Federal Funds Rate Adjustment Amid Policy Debates
The Federal Reserve reduced the federal funds rate to 3.75%-4.00% on October 29, 2025, amidst ongoing debates regarding fiscal strategy. Governor Stephen I. Miran advocated for a more substantial rate cut, highlighting dovish tendencies and concerns about the labor market. This stance contrasted with other officials who expressed caution due to persistent inflation. The decision to lower rates reflects an assessment of increased downside risks to employment and a recognition of slower job gains observed by the central bank.
Market responses to these monetary policy adjustments have been varied, with investor sentiment characterized by a blend of caution and optimism. The cryptocurrency market, including assets like Bitcoin and Ethereum, often experiences heightened volatility in response to such shifts. These movements attract both speculative trading and institutional interest, particularly as investors anticipate potential benefits from looser economic conditions.

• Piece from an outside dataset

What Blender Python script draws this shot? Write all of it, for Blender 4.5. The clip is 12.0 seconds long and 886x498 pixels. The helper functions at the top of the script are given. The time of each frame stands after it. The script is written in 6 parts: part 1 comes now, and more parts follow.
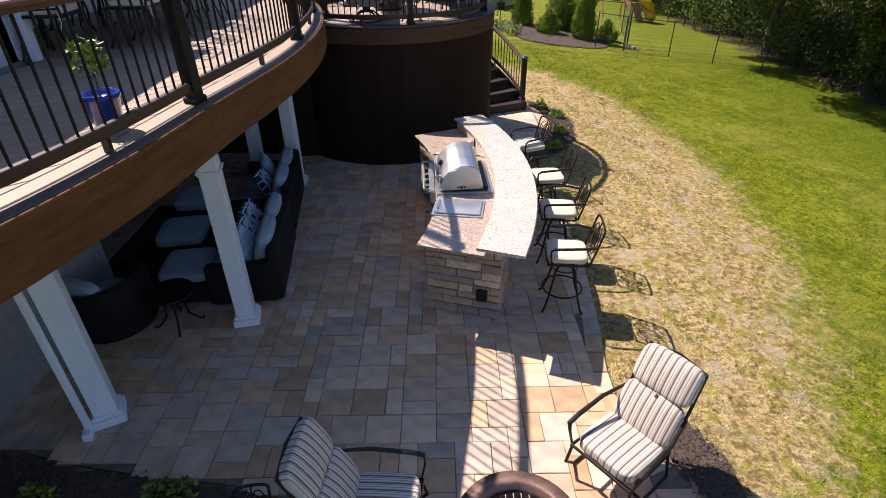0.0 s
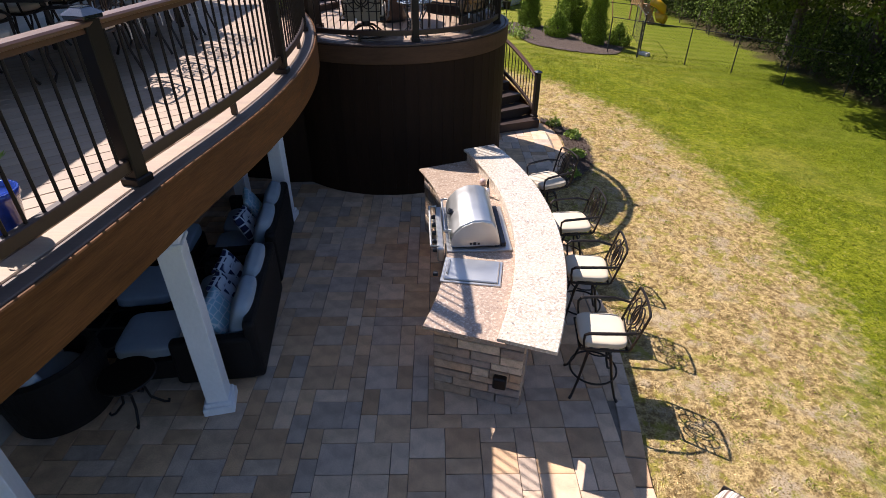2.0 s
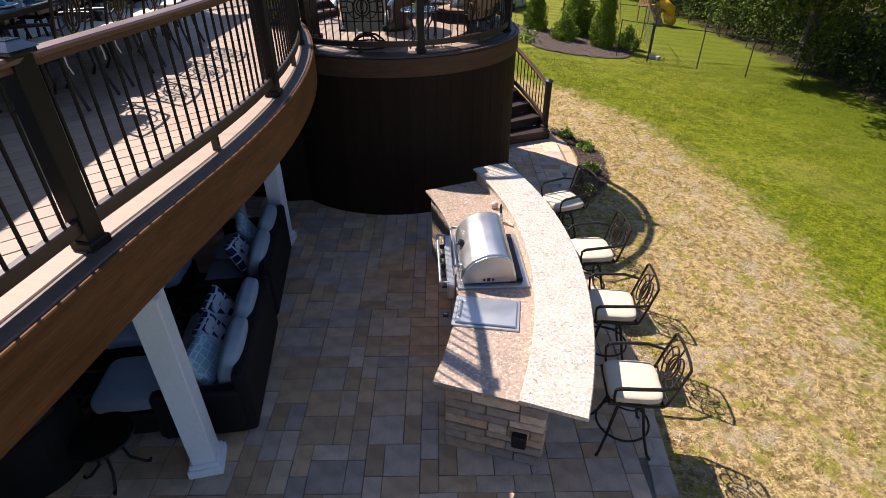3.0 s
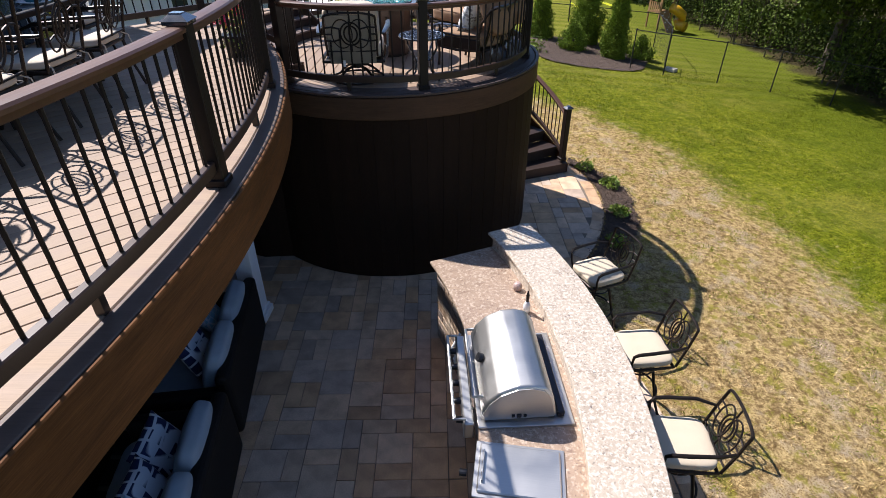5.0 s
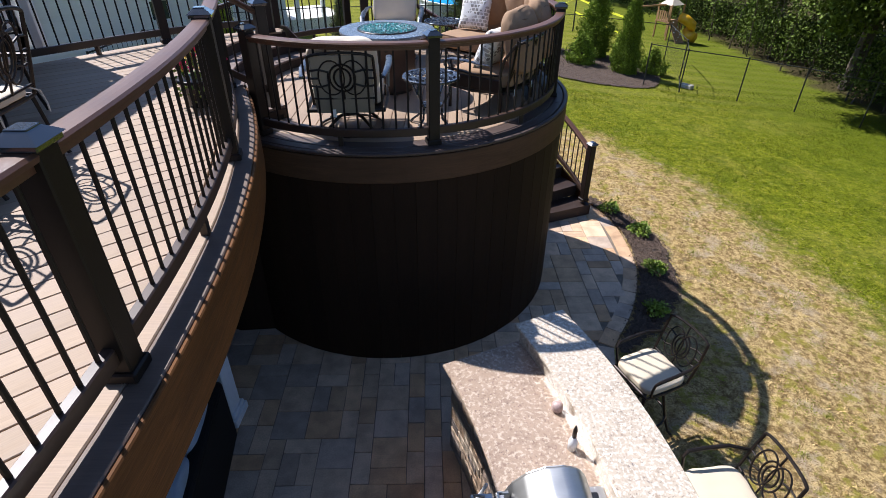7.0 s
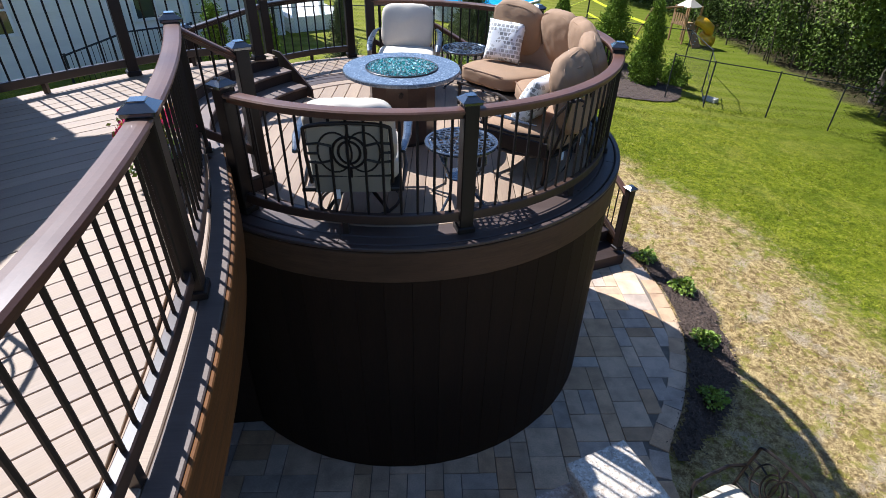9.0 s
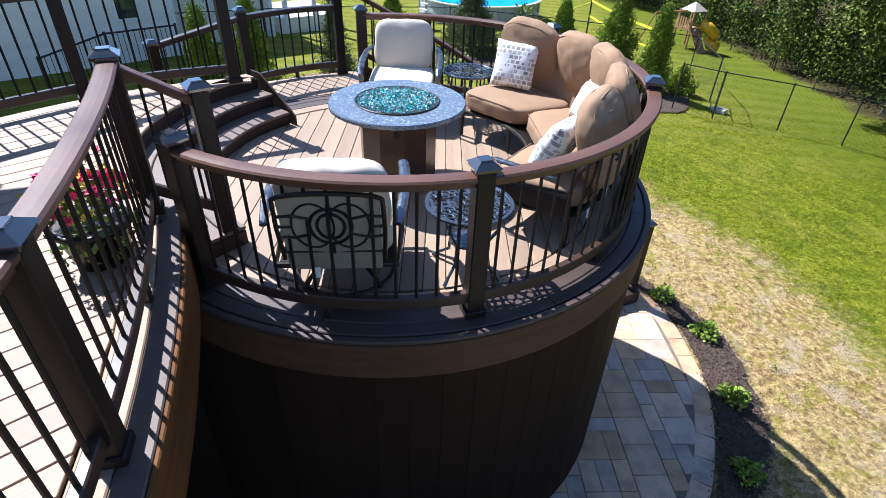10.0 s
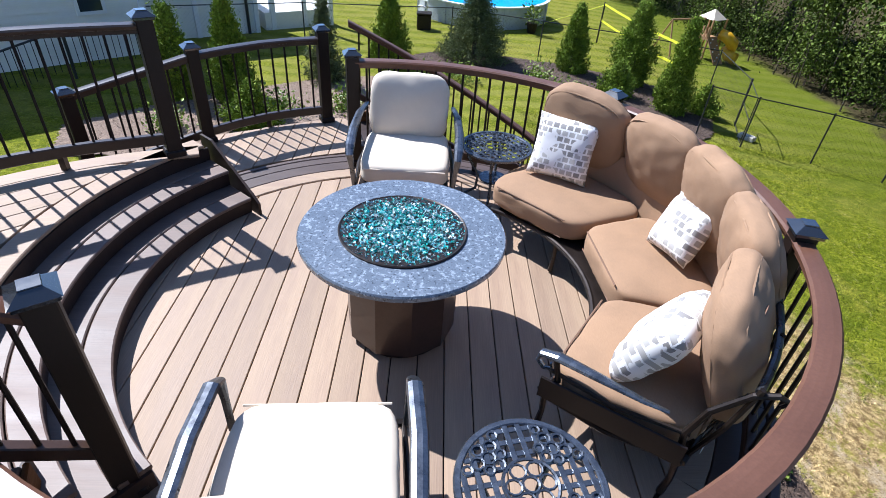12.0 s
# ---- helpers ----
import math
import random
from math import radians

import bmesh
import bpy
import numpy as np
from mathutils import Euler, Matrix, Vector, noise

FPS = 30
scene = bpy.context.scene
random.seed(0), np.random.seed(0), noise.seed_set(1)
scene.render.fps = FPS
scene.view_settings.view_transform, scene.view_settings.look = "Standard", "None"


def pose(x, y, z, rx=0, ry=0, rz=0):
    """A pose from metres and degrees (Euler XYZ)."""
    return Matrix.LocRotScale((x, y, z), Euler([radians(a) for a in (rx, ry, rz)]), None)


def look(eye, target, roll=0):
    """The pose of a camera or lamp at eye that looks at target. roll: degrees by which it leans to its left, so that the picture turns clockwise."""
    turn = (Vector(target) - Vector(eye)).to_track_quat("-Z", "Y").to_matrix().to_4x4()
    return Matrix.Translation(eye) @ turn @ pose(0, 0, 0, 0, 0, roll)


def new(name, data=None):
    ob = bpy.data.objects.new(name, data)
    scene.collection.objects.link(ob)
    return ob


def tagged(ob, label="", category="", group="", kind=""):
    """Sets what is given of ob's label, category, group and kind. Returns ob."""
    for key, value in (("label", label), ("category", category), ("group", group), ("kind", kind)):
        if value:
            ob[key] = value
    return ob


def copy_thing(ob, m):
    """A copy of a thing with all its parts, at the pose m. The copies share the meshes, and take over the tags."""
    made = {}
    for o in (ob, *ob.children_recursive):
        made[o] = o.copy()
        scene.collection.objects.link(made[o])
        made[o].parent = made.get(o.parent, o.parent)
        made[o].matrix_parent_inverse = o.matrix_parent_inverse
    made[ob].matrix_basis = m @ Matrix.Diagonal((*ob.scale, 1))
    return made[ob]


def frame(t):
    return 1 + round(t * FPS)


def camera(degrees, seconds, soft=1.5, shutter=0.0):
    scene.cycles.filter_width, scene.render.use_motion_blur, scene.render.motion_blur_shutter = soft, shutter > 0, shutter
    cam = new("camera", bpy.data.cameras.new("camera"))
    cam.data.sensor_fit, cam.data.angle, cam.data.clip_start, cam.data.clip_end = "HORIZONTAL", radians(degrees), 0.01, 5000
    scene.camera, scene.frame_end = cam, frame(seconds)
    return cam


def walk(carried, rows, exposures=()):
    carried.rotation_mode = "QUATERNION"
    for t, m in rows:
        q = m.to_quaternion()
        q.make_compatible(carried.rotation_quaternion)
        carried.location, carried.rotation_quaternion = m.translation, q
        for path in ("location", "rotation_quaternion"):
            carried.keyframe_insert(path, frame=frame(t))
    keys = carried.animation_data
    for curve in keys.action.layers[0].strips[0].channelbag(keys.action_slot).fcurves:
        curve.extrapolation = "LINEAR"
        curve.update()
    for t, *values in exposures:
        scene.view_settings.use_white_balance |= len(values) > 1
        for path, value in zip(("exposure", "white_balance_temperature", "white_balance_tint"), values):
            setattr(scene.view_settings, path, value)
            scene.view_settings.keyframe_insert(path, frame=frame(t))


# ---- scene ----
cam = camera(79.0, 12.0, soft=0.5)
PATH = [
    (0, (-0.096, -1.542, 4.095), (-0.085, 0.151, 3.03), -0.6),
    (0.5, (-0.124, -1.227, 4.147), (-0.104, 0.461, 3.073), -0.1),
    (1, (-0.148, -0.919, 4.204), (-0.125, 0.763, 3.122), 0.2),
    (1.5, (-0.182, -0.586, 4.242), (-0.158, 1.092, 3.155), 0.4),
    (2, (-0.225, -0.248, 4.251), (-0.203, 1.43, 3.162), 0.3),
    (2.5, (-0.265, 0.087, 4.246), (-0.248, 1.765, 3.158), 0.0),
    (3, (-0.293, 0.419, 4.253), (-0.282, 2.098, 3.165), -0.2),
    (4, (-0.36, 1.243, 4.27), (-0.344, 2.919, 3.179), -0.2),
    (5, (-0.416, 2.101, 4.285), (-0.39, 3.776, 3.193), -0.0),
    (5.5, (-0.432, 2.473, 4.304), (-0.405, 4.15, 3.215), 0.0),
    (6, (-0.47, 2.855, 4.319), (-0.436, 4.533, 3.23), 0.2),
    (6.5, (-0.529, 3.229, 4.329), (-0.486, 4.906, 3.239), 0.3),
    (7, (-0.582, 3.576, 4.339), (-0.534, 5.253, 3.25), 0.4),
    (8, (-0.701, 4.237, 4.419), (-0.647, 5.905, 3.318), 0.7),
    (9, (-0.818, 4.972, 4.506), (-0.754, 6.628, 3.387), 1.4),
    (9.5, (-0.855, 5.401, 4.525), (-0.778, 7.054, 3.401), 1.8),
    (10, (-0.856, 5.846, 4.55), (-0.77, 7.494, 3.421), 2.2),
    (10.5, (-0.847, 6.293, 4.577), (-0.75, 7.935, 3.439), 3.1),
    (11, (-0.868, 6.75, 4.605), (-0.757, 8.384, 3.457), 4.0),
    (11.5, (-0.942, 7.194, 4.638), (-0.82, 8.82, 3.48), 4.4),
    (12, (-1.008, 7.65, 4.675), (-0.881, 9.269, 3.509), 4.6),
]
walk(cam, [(t, look(eye, target, roll)) for t, eye, target, roll in PATH], exposures=[(0.0, 0.70, 6450, 19), (3.0, 0.66, 6450, 18), (5.0, 0.48, 6250, 16), (7.0, 0.52, 6000, 14), (9.0, 0.74, 5650, 11), (10.5, 1.04, 5600, 11), (11.5, 0.9, 5600, 12), (12.0, 0.76, 5600, 13)])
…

"Our decision to reduce the federal funds rate reflects an assessment of increased downside risks to employment and a recognition of the slower job gains we have observed."
The U.S. Treasury Secretary has voiced criticism of the Fed's strategy, suggesting the use of outdated methodologies. Concurrently, market analysts are observing potential shifts in leadership within the Federal Reserve.
Crypto Market Reactions to Rate Cuts and Economic Indicators
Past rate cut cycles in 2020 and 2023 have historically boosted crypto markets, leading to substantial rallies in digital assets. This trend is often attributed to increased macro liquidity and a prevailing risk-on sentiment among investors.
As of November 1, 2025, Bitcoin was trading at $109,983.86, with a market capitalization of $2,193,397,517,326 and a market dominance of 59.24%. The 24-hour trading volume was reported at $46,706,691,609. While Bitcoin showed a slight 0.11% rise over the past 24 hours, its performance over the last 90 days indicated a decline.

Analysts from the Coincu research team identify potential regulatory responses and increased institutional scrutiny as critical factors that will shape the medium-term landscape for cryptocurrencies. Current market behaviors suggest that a leaning towards dovish monetary policy could encourage asset allocation shifts favoring digital currencies, especially if the labor market vulnerabilities highlighted by the Federal Reserve become more pronounced.
Historical analysis of periods marked by monetary easing indicates a potential positive influence on Decentralized Finance (DeFi) and Layer 1 protocols. This trend is consistent with past investor behavior observed during times of expansive liquidity.